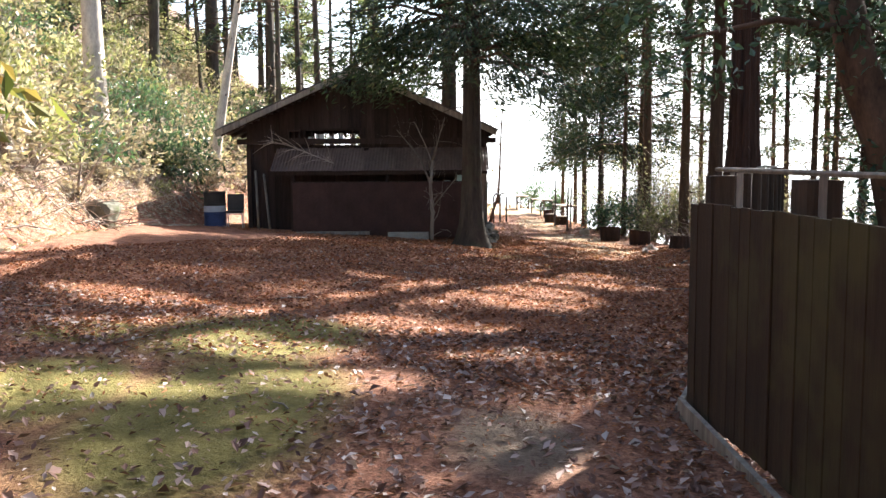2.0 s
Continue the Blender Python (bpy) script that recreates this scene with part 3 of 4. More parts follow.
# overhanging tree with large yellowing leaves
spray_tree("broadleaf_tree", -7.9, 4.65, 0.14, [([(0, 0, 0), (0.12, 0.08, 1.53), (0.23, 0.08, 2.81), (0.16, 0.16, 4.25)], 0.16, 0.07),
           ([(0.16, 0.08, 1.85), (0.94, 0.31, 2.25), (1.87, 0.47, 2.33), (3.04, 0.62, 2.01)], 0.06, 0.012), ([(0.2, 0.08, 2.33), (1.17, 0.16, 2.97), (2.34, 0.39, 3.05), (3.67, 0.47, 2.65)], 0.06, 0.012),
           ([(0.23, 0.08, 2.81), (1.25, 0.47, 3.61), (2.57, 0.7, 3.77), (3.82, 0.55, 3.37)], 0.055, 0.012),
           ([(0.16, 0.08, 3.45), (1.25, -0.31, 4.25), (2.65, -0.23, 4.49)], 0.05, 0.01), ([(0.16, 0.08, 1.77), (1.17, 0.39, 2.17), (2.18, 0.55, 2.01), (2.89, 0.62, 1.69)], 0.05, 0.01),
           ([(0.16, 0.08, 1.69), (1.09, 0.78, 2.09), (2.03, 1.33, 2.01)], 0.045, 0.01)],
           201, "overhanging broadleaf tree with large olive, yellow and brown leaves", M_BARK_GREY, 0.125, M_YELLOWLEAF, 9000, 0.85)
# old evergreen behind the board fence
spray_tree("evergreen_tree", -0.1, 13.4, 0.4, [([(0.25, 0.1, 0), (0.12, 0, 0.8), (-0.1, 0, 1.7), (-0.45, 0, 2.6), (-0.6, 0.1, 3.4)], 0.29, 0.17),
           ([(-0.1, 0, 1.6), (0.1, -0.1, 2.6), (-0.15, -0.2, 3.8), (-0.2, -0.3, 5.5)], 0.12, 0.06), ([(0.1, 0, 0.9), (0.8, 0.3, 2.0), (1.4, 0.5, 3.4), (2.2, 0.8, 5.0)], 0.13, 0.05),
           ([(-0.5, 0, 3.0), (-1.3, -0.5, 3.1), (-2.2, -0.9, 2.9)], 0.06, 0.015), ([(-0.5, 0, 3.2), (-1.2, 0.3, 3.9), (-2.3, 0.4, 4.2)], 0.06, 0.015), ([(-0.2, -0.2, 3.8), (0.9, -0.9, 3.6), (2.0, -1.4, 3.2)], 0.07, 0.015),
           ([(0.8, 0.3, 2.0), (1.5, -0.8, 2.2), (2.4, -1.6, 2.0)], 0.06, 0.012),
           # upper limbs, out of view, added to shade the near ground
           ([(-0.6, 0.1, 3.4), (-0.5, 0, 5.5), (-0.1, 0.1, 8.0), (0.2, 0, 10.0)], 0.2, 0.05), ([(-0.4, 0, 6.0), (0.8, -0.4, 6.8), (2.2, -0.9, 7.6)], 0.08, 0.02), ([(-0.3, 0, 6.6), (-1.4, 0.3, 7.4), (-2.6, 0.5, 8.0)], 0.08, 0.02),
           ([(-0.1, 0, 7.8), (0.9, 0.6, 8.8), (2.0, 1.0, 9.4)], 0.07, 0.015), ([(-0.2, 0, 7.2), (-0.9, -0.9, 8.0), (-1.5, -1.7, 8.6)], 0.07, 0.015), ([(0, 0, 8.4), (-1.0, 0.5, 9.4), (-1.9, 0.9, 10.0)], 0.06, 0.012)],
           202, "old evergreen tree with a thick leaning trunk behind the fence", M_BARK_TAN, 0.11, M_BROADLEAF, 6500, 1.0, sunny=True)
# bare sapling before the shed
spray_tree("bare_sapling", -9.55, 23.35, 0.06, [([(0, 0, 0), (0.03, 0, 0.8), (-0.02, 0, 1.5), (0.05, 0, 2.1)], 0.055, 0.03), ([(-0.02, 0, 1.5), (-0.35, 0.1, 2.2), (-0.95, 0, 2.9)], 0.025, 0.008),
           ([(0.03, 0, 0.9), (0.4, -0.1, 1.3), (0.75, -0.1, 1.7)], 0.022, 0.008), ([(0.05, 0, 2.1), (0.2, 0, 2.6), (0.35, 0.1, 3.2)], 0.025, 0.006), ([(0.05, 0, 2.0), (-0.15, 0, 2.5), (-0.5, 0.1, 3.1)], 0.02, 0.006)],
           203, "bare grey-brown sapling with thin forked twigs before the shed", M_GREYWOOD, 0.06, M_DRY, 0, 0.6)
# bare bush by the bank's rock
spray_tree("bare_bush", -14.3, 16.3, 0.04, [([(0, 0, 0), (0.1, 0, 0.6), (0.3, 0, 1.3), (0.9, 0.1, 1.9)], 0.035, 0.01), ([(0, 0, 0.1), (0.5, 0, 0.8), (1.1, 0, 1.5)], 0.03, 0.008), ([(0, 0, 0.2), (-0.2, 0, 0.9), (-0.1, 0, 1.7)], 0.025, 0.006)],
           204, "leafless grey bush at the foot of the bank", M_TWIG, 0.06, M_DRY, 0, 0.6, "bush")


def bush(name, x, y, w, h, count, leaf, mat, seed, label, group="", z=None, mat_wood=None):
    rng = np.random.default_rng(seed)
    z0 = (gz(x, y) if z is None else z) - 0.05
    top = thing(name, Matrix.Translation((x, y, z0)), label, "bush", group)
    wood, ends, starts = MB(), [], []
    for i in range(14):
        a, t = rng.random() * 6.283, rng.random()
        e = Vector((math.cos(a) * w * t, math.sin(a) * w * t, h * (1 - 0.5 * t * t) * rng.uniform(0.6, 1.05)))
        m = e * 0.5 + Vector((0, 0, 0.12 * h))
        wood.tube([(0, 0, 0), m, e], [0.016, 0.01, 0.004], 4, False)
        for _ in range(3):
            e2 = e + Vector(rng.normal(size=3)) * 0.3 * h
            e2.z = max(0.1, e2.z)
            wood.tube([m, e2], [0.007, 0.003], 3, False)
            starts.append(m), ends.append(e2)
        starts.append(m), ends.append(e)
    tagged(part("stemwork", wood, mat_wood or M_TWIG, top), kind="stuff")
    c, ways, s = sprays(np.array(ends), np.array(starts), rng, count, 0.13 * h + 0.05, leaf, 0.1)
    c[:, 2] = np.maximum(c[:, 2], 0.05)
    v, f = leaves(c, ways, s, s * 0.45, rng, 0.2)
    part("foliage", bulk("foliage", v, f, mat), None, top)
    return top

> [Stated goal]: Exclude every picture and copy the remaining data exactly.

> [Task result]:
2.0 s
Continue the Blender Python (bpy) script that recreates this scene with part 3 of 4. More parts follow.
# overhanging tree with large yellowing leaves
spray_tree("broadleaf_tree", -7.9, 4.65, 0.14, [([(0, 0, 0), (0.12, 0.08, 1.53), (0.23, 0.08, 2.81), (0.16, 0.16, 4.25)], 0.16, 0.07),
           ([(0.16, 0.08, 1.85), (0.94, 0.31, 2.25), (1.87, 0.47, 2.33), (3.04, 0.62, 2.01)], 0.06, 0.012), ([(0.2, 0.08, 2.33), (1.17, 0.16, 2.97), (2.34, 0.39, 3.05), (3.67, 0.47, 2.65)], 0.06, 0.012),
           ([(0.23, 0.08, 2.81), (1.25, 0.47, 3.61), (2.57, 0.7, 3.77), (3.82, 0.55, 3.37)], 0.055, 0.012),
           ([(0.16, 0.08, 3.45), (1.25, -0.31, 4.25), (2.65, -0.23, 4.49)], 0.05, 0.01), ([(0.16, 0.08, 1.77), (1.17, 0.39, 2.17), (2.18, 0.55, 2.01), (2.89, 0.62, 1.69)], 0.05, 0.01),
           ([(0.16, 0.08, 1.69), (1.09, 0.78, 2.09), (2.03, 1.33, 2.01)], 0.045, 0.01)],
           201, "overhanging broadleaf tree with large olive, yellow and brown leaves", M_BARK_GREY, 0.125, M_YELLOWLEAF, 9000, 0.85)
# old evergreen behind the board fence
spray_tree("evergreen_tree", -0.1, 13.4, 0.4, [([(0.25, 0.1, 0), (0.12, 0, 0.8), (-0.1, 0, 1.7), (-0.45, 0, 2.6), (-0.6, 0.1, 3.4)], 0.29, 0.17),
           ([(-0.1, 0, 1.6), (0.1, -0.1, 2.6), (-0.15, -0.2, 3.8), (-0.2, -0.3, 5.5)], 0.12, 0.06), ([(0.1, 0, 0.9), (0.8, 0.3, 2.0), (1.4, 0.5, 3.4), (2.2, 0.8, 5.0)], 0.13, 0.05),
           ([(-0.5, 0, 3.0), (-1.3, -0.5, 3.1), (-2.2, -0.9, 2.9)], 0.06, 0.015), ([(-0.5, 0, 3.2), (-1.2, 0.3, 3.9), (-2.3, 0.4, 4.2)], 0.06, 0.015), ([(-0.2, -0.2, 3.8), (0.9, -0.9, 3.6), (2.0, -1.4, 3.2)], 0.07, 0.015),
           ([(0.8, 0.3, 2.0), (1.5, -0.8, 2.2), (2.4, -1.6, 2.0)], 0.06, 0.012),
           # upper limbs, out of view, added to shade the near ground
           ([(-0.6, 0.1, 3.4), (-0.5, 0, 5.5), (-0.1, 0.1, 8.0), (0.2, 0, 10.0)], 0.2, 0.05), ([(-0.4, 0, 6.0), (0.8, -0.4, 6.8), (2.2, -0.9, 7.6)], 0.08, 0.02), ([(-0.3, 0, 6.6), (-1.4, 0.3, 7.4), (-2.6, 0.5, 8.0)], 0.08, 0.02),
           ([(-0.1, 0, 7.8), (0.9, 0.6, 8.8), (2.0, 1.0, 9.4)], 0.07, 0.015), ([(-0.2, 0, 7.2), (-0.9, -0.9, 8.0), (-1.5, -1.7, 8.6)], 0.07, 0.015), ([(0, 0, 8.4), (-1.0, 0.5, 9.4), (-1.9, 0.9, 10.0)], 0.06, 0.012)],
           202, "old evergreen tree with a thick leaning trunk behind the fence", M_BARK_TAN, 0.11, M_BROADLEAF, 6500, 1.0, sunny=True)
# bare sapling before the shed
spray_tree("bare_sapling", -9.55, 23.35, 0.06, [([(0, 0, 0), (0.03, 0, 0.8), (-0.02, 0, 1.5), (0.05, 0, 2.1)], 0.055, 0.03), ([(-0.02, 0, 1.5), (-0.35, 0.1, 2.2), (-0.95, 0, 2.9)], 0.025, 0.008),
           ([(0.03, 0, 0.9), (0.4, -0.1, 1.3), (0.75, -0.1, 1.7)], 0.022, 0.008), ([(0.05, 0, 2.1), (0.2, 0, 2.6), (0.35, 0.1, 3.2)], 0.025, 0.006), ([(0.05, 0, 2.0), (-0.15, 0, 2.5), (-0.5, 0.1, 3.1)], 0.02, 0.006)],
           203, "bare grey-brown sapling with thin forked twigs before the shed", M_GREYWOOD, 0.06, M_DRY, 0, 0.6)
# bare bush by the bank's rock
spray_tree("bare_bush", -14.3, 16.3, 0.04, [([(0, 0, 0), (0.1, 0, 0.6), (0.3, 0, 1.3), (0.9, 0.1, 1.9)], 0.035, 0.01), ([(0, 0, 0.1), (0.5, 0, 0.8), (1.1, 0, 1.5)], 0.03, 0.008), ([(0, 0, 0.2), (-0.2, 0, 0.9), (-0.1, 0, 1.7)], 0.025, 0.006)],
           204, "leafless grey bush at the foot of the bank", M_TWIG, 0.06, M_DRY, 0, 0.6, "bush")


def bush(name, x, y, w, h, count, leaf, mat, seed, label, group="", z=None, mat_wood=None):
    rng = np.random.default_rng(seed)
    z0 = (gz(x, y) if z is None else z) - 0.05
    top = thing(name, Matrix.Translation((x, y, z0)), label, "bush", group)
    wood, ends, starts = MB(), [], []
    for i in range(14):
        a, t = rng.random() * 6.283, rng.random()
        e = Vector((math.cos(a) * w * t, math.sin(a) * w * t, h * (1 - 0.5 * t * t) * rng.uniform(0.6, 1.05)))
        m = e * 0.5 + Vector((0, 0, 0.12 * h))
        wood.tube([(0, 0, 0), m, e], [0.016, 0.01, 0.004], 4, False)
        for _ in range(3):
            e2 = e + Vector(rng.normal(size=3)) * 0.3 * h
            e2.z = max(0.1, e2.z)
            wood.tube([m, e2], [0.007, 0.003], 3, False)
            starts.append(m), ends.append(e2)
        starts.append(m), ends.append(e)
    tagged(part("stemwork", wood, mat_wood or M_TWIG, top), kind="stuff")
    c, ways, s = sprays(np.array(ends), np.array(starts), rng, count, 0.13 * h + 0.05, leaf, 0.1)
    c[:, 2] = np.maximum(c[:, 2], 0.05)
    v, f = leaves(c, ways, s, s * 0.45, rng, 0.2)
    part("foliage", bulk("foliage", v, f, mat), None, top)
    return top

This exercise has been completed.